Charging Women Less Than Men: Is This Legal?

And how will their respective supervisors reflect on their time off come promotion time?

I aggressively keep my personal life out of the work place, but I still see myself being gently but persistently directed into the mommy-track in a way my husband isn’t. It’s obnoxious.

Actually, what their supervisors think doesn’t really matter at all.Both are government jobs at large agencies , where you get promoted based on test scores and interviews by management in the area where the opening exists- and they don’t have access to records of when or why you took leave. They have access to disciplinary records and evaluations but those only cover whether you follow the attendance policy. Sure, some dinosaur of a supervisor could think " Jim doesn’t deserve to be promoted- he’s always staying home to take care of his sick kids" - but he would never say it to the people making the decision. Because if Jim gets promoted, he’ll be someone else’s problem, not the dinosaur’s. I realize that most work places aren’t like this- but these ones are.
And still the men don’t take the child-care leave they are entitled to and they don’t stay home with the sick kids. I won’t speculate about why - but in these cases it isn’t that they will hurt their chances of getting promoted or because their wives earn less or have more time off.

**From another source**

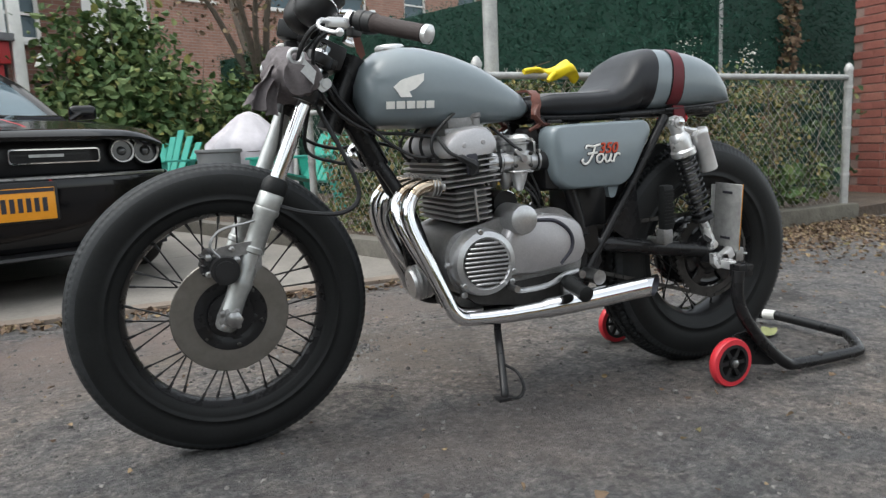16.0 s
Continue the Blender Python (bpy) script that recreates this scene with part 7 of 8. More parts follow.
ROW = ((4.6, 4.9, 0.7, 0.6, M_L_BUSH), (5.5, 5.4, 0.8, 0.95, M_L_YEL), (6.5, 5.9, 0.9, 0.85, M_L_BUSH), (7.6, 6.5, 1.0, 1.0, M_L_BUSH), (8.8, 7.3, 1.0, 1.05, M_L_YEL), (10.2, 8.0, 1.1, 1.0, M_L_BUSH),
       (11.8, 8.9, 1.2, 1.1, M_L_YEL), (13.6, 9.7, 1.2, 1.05, M_L_BUSH), (15.6, 10.8, 1.3, 1.1, M_L_YEL), (18, 12.0, 1.4, 1.2, M_L_BUSH), (21, 13.5, 1.5, 1.2, M_L_YEL), (25, 15.6, 1.8, 1.3, M_L_BUSH), (30, 18.3, 2.2, 1.5, M_L_YEL), (37, 22, 2.5, 1.7, M_L_BUSH), (45, 26.5, 2.8, 1.8, M_L_BUSH))
for k, (x, y, r, h, mt) in enumerate(ROW):
    bush("roadside_bush", (x, y - 0.35, bank_z(x, y - 0.35) - 0.05), (r, r * 0.85, h), 8000, 0.052 + 0.003 * x, mt, "tangled green and yellow bush on the bank", 50 + k, 12)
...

You must be familiar with a very different type of government job than the ones I am. In my experience, yes, a person can coast along on scheduled pay raises. But if a person hopes to take leadership positions or move to prestigious departments, they need every bit of political clout they can get-- and impressing individuals matters very much.

YMMV

Yep, it’s different all right.
But I didn’t say impressing people doesn’t matter - I said the opinion of the supervisor who would know when and why you took leave wouldn’t matter. If I’m interviewing someone , my impression of them certainly will matter - but 99.9% of the time I won’t know that they took a day off two weeks ago because their kid was sick or that they took a six month child-care leave two years ago or that they ask for the whole month of July off every year because the spouse is a teacher. (I will only know that if one of my indirect reports gets a high enough score on the test that I am allowed to interview them , I’ve supervised them long enough to know when and why they took leave and it’s a long enough leave for me to notice, not a day here and there because of a sick kid. Hasn’t happened once in eight years- the one time interviewed someone in my own area, I had only been assigned there for two or three months myself.)